Re: [RFC] gvfs connected servers
- From: David Zeuthen <david fubar dk>
- To: Alexander Larsson <alexl redhat com>
- Cc: gvfs-list gnome org, mclasen redhat com
- Subject: Re: [RFC] gvfs connected servers
- Date: Thu, 09 Oct 2008 09:49:00 -0400
Hi,
Will follow up on patch feedback in Bugzilla; only addressing the
high-level points here.
On Thu, 2008-10-09 at 11:23 +0200, Alexander Larsson wrote:
> This is yet another separate daemon There is lots of daemons now. Maybe
> we can combine some of the daemons that are basically always running?
> I'm not sure what the overhead is atm, maybe we should measure it first.
It would probably be good to measure it first; who knows, maybe it's
actually faster than a single daemon process given there's no contention
for the main loop. I don't know. But IIRC, processes on Linux are as
fast as threads. Then again, on e.g. ARM context switching is really
expensive. But that's more of an ARM problem.
If we find the overhead is excessive, one possible solution would be to
annotate the .service files and teach the bus daemon about using an
activation helper; e.g. instead of launching the given binary, the bus
daemon would send a message to a well-known name asking it to activate
another given well-known name. I remember people asking about something
like this on dbus-list, it's worth checking out the archives.
Either way, that problem is probably orthogonal to this feature.
> +#define PATH_GCONF_CONNECTED_SERVERS
> "/desktop/gnome/gvfs-connected-servers"
>
> Why not use the old "connected_servers" configs?

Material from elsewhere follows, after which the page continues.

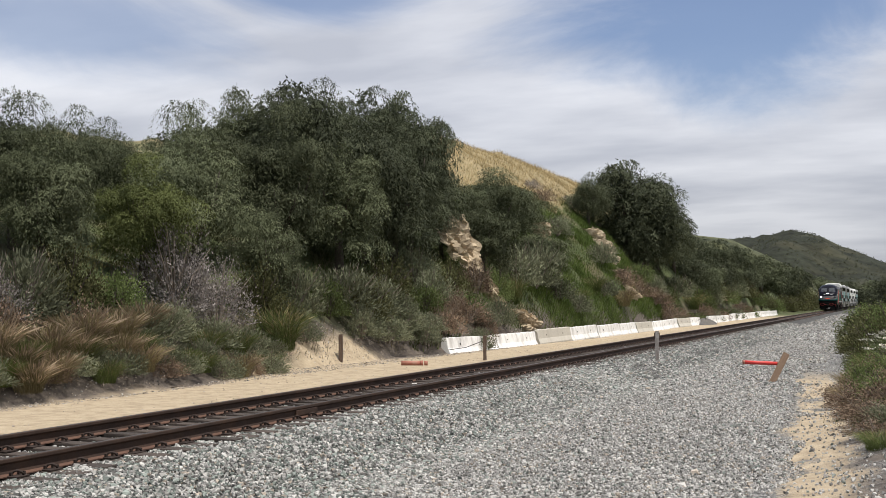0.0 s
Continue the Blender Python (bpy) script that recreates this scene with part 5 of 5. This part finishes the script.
def leaf_arrays(p, d, length, width, g, facing=None):
    """Diamond leaves at p along d, their faces turned about the way of facing."""
    n = len(p)
    d = d / np.linalg.norm(d, axis=1, keepdims=True)
    r = g.normal(size=(n, 3))
    if facing is not None:
        r = facing / (np.linalg.norm(facing, axis=1, keepdims=True) + 1e-6) + 0.30 * r
    side = np.cross(d, r)
    side /= np.linalg.norm(side, axis=1, keepdims=True) + 1e-9
    ln, w = (length * g.uniform(0.6, 1.3, n))[:, None], (width * g.uniform(0.7, 1.3, n))[:, None]
    return np.stack([p, p + d * ln * 0.45 + side * w / 2, p + d * ln, p + d * ln * 0.45 - side * w / 2], 1)


def leaf_mesh(name, quads, material):
    v = quads.reshape(-1, 3)
    me = raw_mesh(name, v, np.arange(len(v)).reshape(-1, quads.shape[1]), False)
    me.materials.append(material)
    return me


def leaf_tris(p, d, length, width, g, facing):
    """Narrow three-cornered sprays at p along d, their faces turned about the way of facing."""
    n = len(p)
    d = d / np.linalg.norm(d, axis=1, keepdims=True)
    r = facing / (np.linalg.norm(facing, axis=1, keepdims=True) + 1e-6) + 0.22 * g.normal(size=(n, 3))
    side = np.cross(d, r)
    side /= np.linalg.norm(side, axis=1, keepdims=True) + 1e-9
    ln, w = (length * g.uniform(0.5, 1.4, n))[:, None], (width * g.uniform(0.6, 1.4, n))[:, None]
    return np.stack([p + side * w / 2, p - side * w / 2, p + d * ln], 1)


def crown_tris(seed, height, radius, low, clumps, leaves, leaf, lobes=8):
    """A weeping crown, base at z = 0: tall leaning lobes clad in mop-headed clumps, each a cap of sprays with a hanging skirt."""
    g = np.random.default_rng(seed)
    out = []
    ang = np.arange(lobes) * 2.4 + g.uniform(-0.5, 0.5, lobes)
    off = radius * g.uniform(0.30, 0.66, lobes)
    off[0] = 0.0
    lobe_top = height * (1.0 - 0.42 * (off / radius) ** 1.5 - g.uniform(0, 0.22, lobes))
    lobe_top[0] = height
    lobe_r = radius * g.uniform(0.34, 0.50, lobes)
    lobe_low = low + height * g.uniform(0.0, 0.30, lobes)
    for c in range(clumps):
        k = c % lobes
        th, cz = g.uniform(0, 2 * np.pi), 1 - 1.75 * g.random() ** 1.15
        sz = np.sqrt(max(1 - cz * cz, 0.0))
        half = (lobe_top[k] - lobe_low[k]) / 2
        swell = g.uniform(0.75, 1.08 - 0.14 * max(cz, 0))
        way = np.array([sz * np.cos(th), sz * np.sin(th), cz])
        centre = np.array([off[k] * np.cos(ang[k]), off[k] * np.sin(ang[k]), lobe_low[k] + half]) + way * np.array([lobe_r[k], lobe_r[k], half]) * swell
        cr = radius * 0.25 * np.exp(g.normal(0, 0.26))
        m = int(leaves * g.uniform(0.75, 1.25) * (cr / (radius * 0.25)) ** 1.6)
        strands = max(m // 10, 3)
        sa, su = g.uniform(0, 2 * np.pi, strands), np.sqrt(g.random(strands))
        sf = g.uniform(0.4, 1.9, strands) * (0.3 + 0.95 * su) * cr
        i = g.integers(0, strands, m)
        # half the sprays lie on the cap, the rest hang below its rim
        t = np.where(g.random(m) < 0.42, 0.12 * g.random(m), g.random(m))
        a, u = sa[i] + g.normal(0, 0.12, m), su[i] * (1 + 0.12 * np.sqrt(t))
        outw = np.stack([np.cos(a), np.sin(a), np.zeros(m)], 1) * u[:, None]
        up = np.array([0, 0, 1.0])
        p = centre + outw * cr + up * (0.7 * cr * (1 - np.minimum(u, 1) ** 2) - t * sf[i])[:, None]
        p = p + g.normal(0, 0.045, p.shape)
        p[:, 2] = np.maximum(p[:, 2], 0.12)
        d = outw * (1.0 - 0.7 * t)[:, None] - up * (0.15 + 0.9 * u * u)[:, None] + g.normal(0, 0.38, p.shape)
        face = outw * 0.8 + way * 0.3 + up * (1.15 - 0.9 * t)[:, None]
        out.append(leaf_tris(p, d, leaf, leaf * 0.36, g, face))
    # larger sprays fill the heart, so that little sky shows through
    n = clumps * 56
    k = g.integers(0, lobes, n)
    th, r, v = g.uniform(0, 2 * np.pi, n), np.sqrt(g.random(n)), g.uniform(0.05, 0.93, n)
    r = r * lobe_r[k] * 0.92 * np.sqrt(np.clip(1 - (2 * v - 1) ** 2, 0.02, 1))
    p = np.stack([off[k] * np.cos(ang[k]) + r * np.cos(th), off[k] * np.sin(ang[k]) + r * np.sin(th), lobe_low[k] + (lobe_top[k] - lobe_low[k]) * v], 1)
    out.append(leaf_tris(p, np.array([0, 0, -0.8]) + g.normal(0, 0.6, p.shape), leaf * 1.4, leaf * 0.6, g, g.normal(size=p.shape)))
    return np.concatenate(out) * np.array([1, 1, 8.95 / height])


def trunk_bm(seed, height, radius):
    g = random.Random(seed)
    bm = bmesh.new()
    lean = Vector((g.uniform(-0.12, 0.12), g.uniform(-0.12, 0.12), 0))
    fork = height * g.uniform(0.22, 0.32)
    add_tube(bm, [(0, 0, -0.5), lean * fork * 0.5 + Vector((0, 0, fork * 0.5)), lean * fork + Vector((0, 0, fork))], [0.035 * height, 0.028 * height, 0.024 * height], 9)
    for k in range(7):
        a = 2 * math.pi * k / 7 + g.uniform(-0.4, 0.4)
        reach, up = radius * g.uniform(0.3, 0.55), height * g.uniform(0.42, 0.66)
        b0 = lean * fork + Vector((0, 0, fork * g.uniform(0.8, 1.0)))
        tip = Vector((math.cos(a) * reach, math.sin(a) * reach, up))
        mid = b0.lerp(tip, 0.5) + Vector((math.cos(a), math.sin(a), 0.6)) * 0.25
        add_tube(bm, [b0, mid, tip], [0.014 * height, 0.009 * height, 0.003 * height], 6)
        t2 = mid + Vector((math.cos(a + 0.9), math.sin(a + 0.9), 0.9)) * radius * 0.18
        add_tube(bm, [mid, t2], [0.007 * height, 0.002 * height], 5)
    return bm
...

I wasn't sure what these looked like. It's possible we could reuse them.
But I'd rather not, I think the URI format from gnome-vfs to gvfs
changed a bit.
> Don't we want the volume and mount to be able to have different icons?
> So you can see its been mounted?
I don't think so. I think, for specifically for connected-server volumes
that are not mounted, we should just attempt to mount the volume if we
attempt to do IO. It might involve bringing up authentication dialogs;
the operation might also fail. Not sure how hard this is to implement in
Nautilus though, thoughts?
(Also, if we were to use a separate icon, what would the icon be? Keep
in mind that we want connected-server volumes to have user-configurable
icons because we want these to be memorable. We want this because
connected-server volumes represents a really important resource for the
end user (e.g. "My Public Web Files" or "Accounts Payable" or "Project
Mayhem File Server").
> I'm not sure about the behaviour of the desktop icons here. We're on
> purpose not showing volumes on the desktop but only mounts as desktop
> space is rather tight, and we show the volumes in several other places
> already to make it easy to mount them (side bar, computer:, panel places
> menu). What makes the connected server volumes different from the other
> unmounted volumes in the system?
>
> I'd rather have a (default off) option to show all volumes on the
> desktop. (The desktop is after all a very in-your-face thing, and
> allowing a bunch of config options to tweak your use of it doesn't seem
> too excessive.)
Well, I guess there's two reasons here. First, Nautilus up until GNOME
2.22 showed connected servers on the desktop. Second, I grown to like
that feature so that's why I made sure we got it back. In fact, the
latter is why I'm working on these patches; I want my "public_html @
fd.o" icon back!
More generally, I think the desktop icon is an useful feature because
connected servers really represents an important resource (after all the
user and/or administrator went out of their way to add it) and thus
deserves a prominent location in the UI.
Also, with the file manager automatically mounting connected-server
volumes on demand (as discussed above), connected-server volumes are
very similar to persistent mounts; for the end user they behave exactly
that way. Thus, we should treat these volumes as persistent mounts in
the UI, e.g. show them on the desktop just like we already show mounts.